### EXERCISE DETAILS
Retype, exactly as they stand, the lines from the start of the data to the line that contains "return Matrix.LocRotScale((x, y, z), Euler([radians(a)", both ends included. Leave the pictures out.

-- Begin --

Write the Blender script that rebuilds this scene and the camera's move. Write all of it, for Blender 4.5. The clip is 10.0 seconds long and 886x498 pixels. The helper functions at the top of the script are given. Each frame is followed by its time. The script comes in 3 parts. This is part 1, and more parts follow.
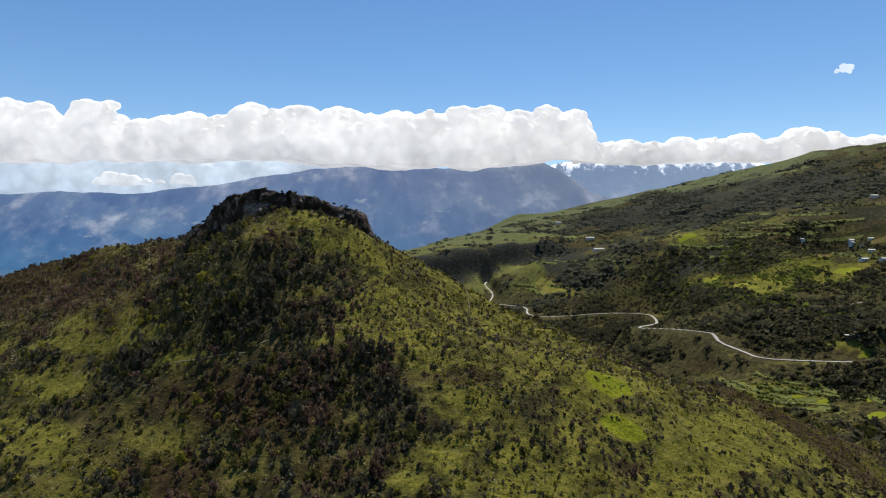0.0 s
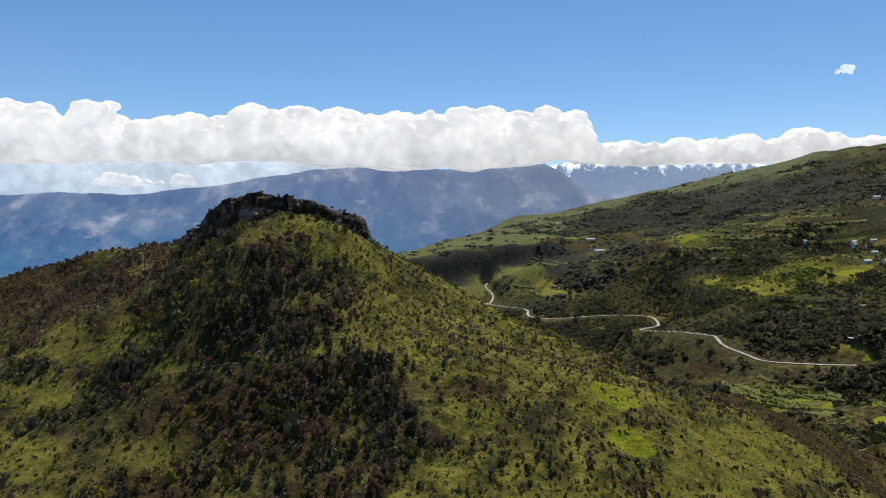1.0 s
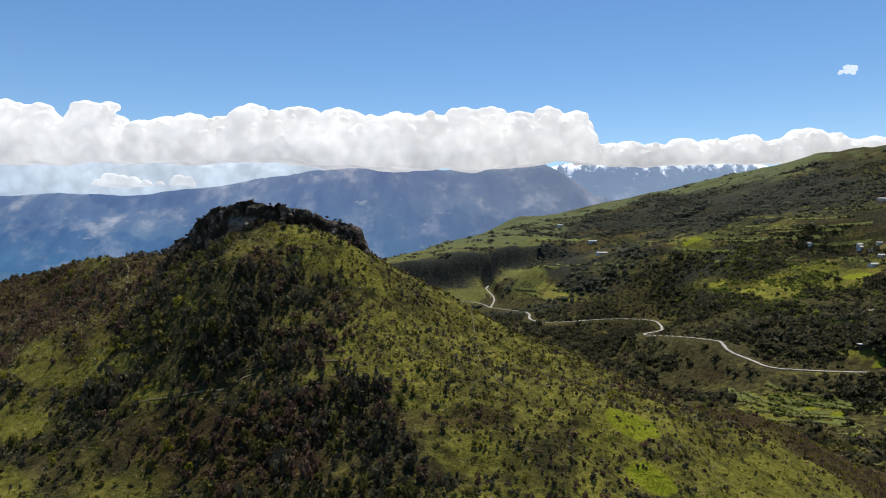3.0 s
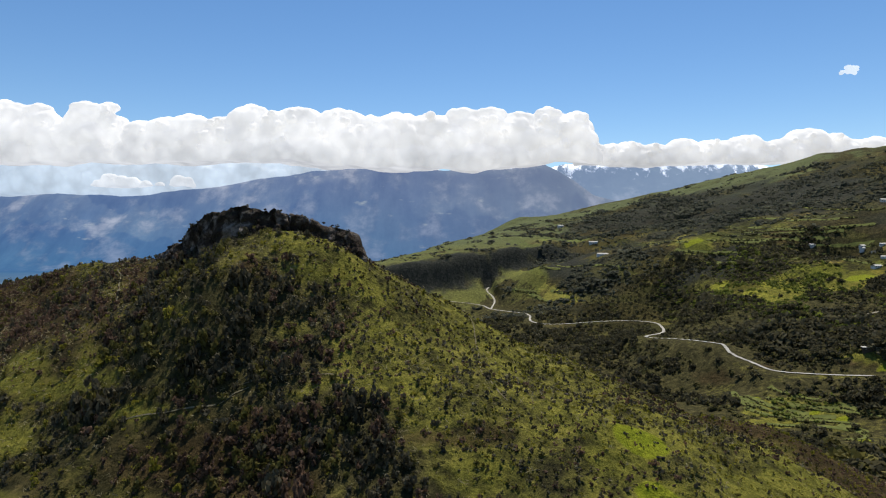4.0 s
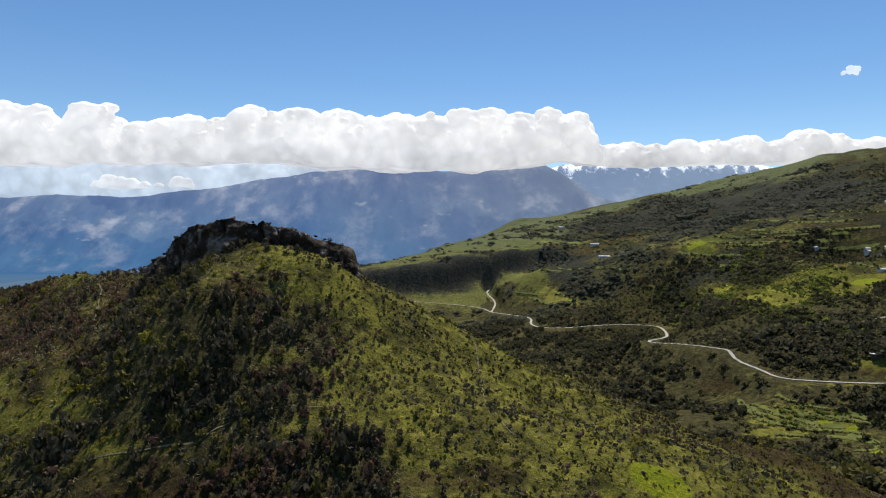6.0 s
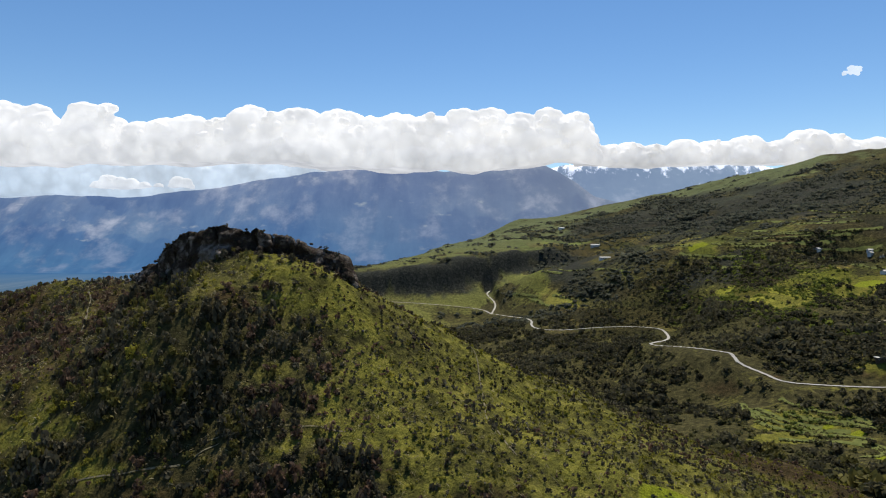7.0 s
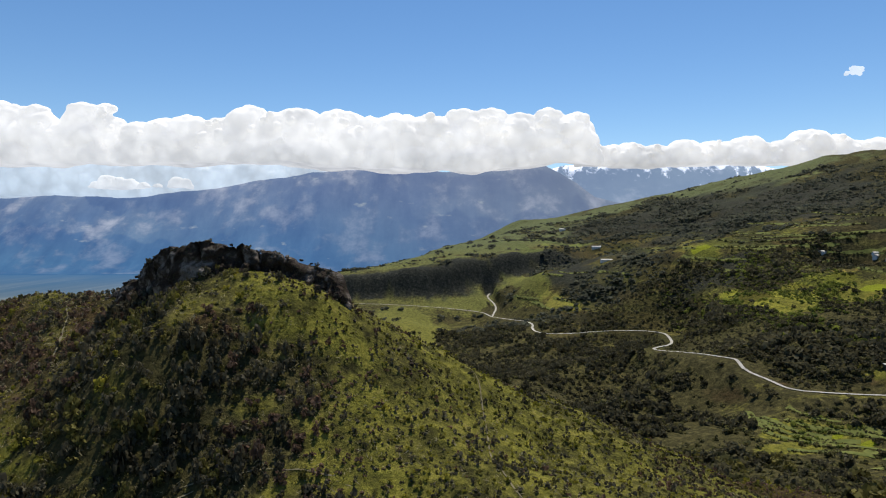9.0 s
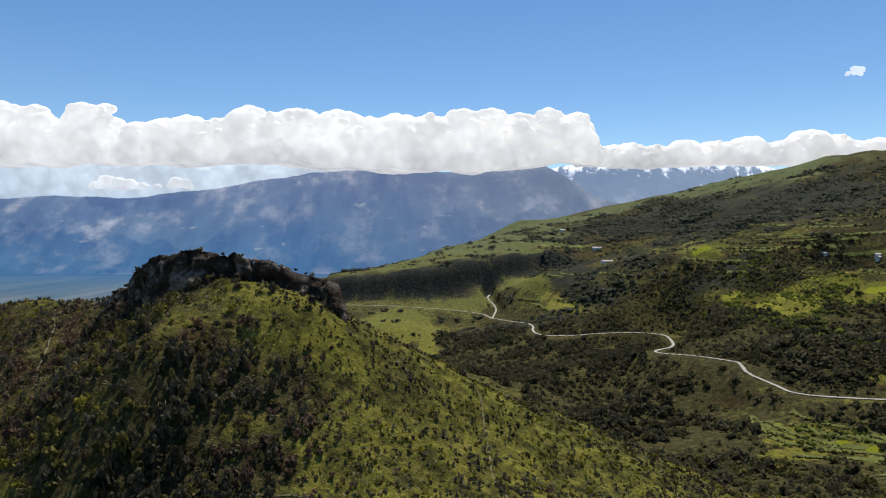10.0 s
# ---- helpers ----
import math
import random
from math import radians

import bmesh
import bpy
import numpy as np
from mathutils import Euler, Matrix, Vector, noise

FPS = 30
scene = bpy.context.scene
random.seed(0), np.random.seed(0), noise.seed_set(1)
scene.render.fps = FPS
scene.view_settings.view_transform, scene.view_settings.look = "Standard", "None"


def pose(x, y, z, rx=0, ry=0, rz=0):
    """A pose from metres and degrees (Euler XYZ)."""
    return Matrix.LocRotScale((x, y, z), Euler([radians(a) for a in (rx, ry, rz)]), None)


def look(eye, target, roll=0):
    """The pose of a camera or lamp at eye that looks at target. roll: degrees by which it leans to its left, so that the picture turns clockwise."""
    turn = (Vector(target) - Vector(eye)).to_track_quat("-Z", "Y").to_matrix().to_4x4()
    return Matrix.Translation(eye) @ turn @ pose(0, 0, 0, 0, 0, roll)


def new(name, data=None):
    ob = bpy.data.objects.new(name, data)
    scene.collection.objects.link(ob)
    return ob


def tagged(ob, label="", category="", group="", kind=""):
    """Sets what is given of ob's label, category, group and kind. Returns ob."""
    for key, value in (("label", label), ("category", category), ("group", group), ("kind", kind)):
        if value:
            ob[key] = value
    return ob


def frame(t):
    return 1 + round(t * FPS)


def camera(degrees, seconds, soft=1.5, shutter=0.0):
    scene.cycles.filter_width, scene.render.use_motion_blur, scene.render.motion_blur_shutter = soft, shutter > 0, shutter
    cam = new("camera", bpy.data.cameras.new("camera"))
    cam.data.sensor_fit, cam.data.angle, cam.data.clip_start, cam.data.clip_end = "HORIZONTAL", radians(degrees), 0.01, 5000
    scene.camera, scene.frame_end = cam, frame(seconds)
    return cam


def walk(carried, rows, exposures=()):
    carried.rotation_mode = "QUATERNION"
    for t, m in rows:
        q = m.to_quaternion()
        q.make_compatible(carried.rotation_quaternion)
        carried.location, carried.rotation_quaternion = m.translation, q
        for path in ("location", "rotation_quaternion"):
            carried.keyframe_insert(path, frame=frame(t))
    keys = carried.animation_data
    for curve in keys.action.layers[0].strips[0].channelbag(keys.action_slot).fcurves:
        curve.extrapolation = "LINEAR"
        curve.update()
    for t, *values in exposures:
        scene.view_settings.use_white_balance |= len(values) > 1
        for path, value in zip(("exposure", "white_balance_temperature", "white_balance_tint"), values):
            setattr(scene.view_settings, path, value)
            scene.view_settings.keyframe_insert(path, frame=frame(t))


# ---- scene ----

-- End --

### RESULT BELOW
Write the Blender script that rebuilds this scene and the camera's move. Write all of it, for Blender 4.5. The clip is 10.0 seconds long and 886x498 pixels. The helper functions at the top of the script are given. Each frame is followed by its time. The script comes in 3 parts. This is part 1, and more parts follow.
0.0 s
1.0 s
3.0 s
4.0 s
6.0 s
7.0 s
9.0 s
10.0 s
# ---- helpers ----
import math
import random
from math import radians

import bmesh
import bpy
import numpy as np
from mathutils import Euler, Matrix, Vector, noise

FPS = 30
scene = bpy.context.scene
random.seed(0), np.random.seed(0), noise.seed_set(1)
scene.render.fps = FPS
scene.view_settings.view_transform, scene.view_settings.look = "Standard", "None"


def pose(x, y, z, rx=0, ry=0, rz=0):
    """A pose from metres and degrees (Euler XYZ)."""
    return Matrix.LocRotScale((x, y, z), Euler([radians(a) for a in (rx, ry, rz)]), None)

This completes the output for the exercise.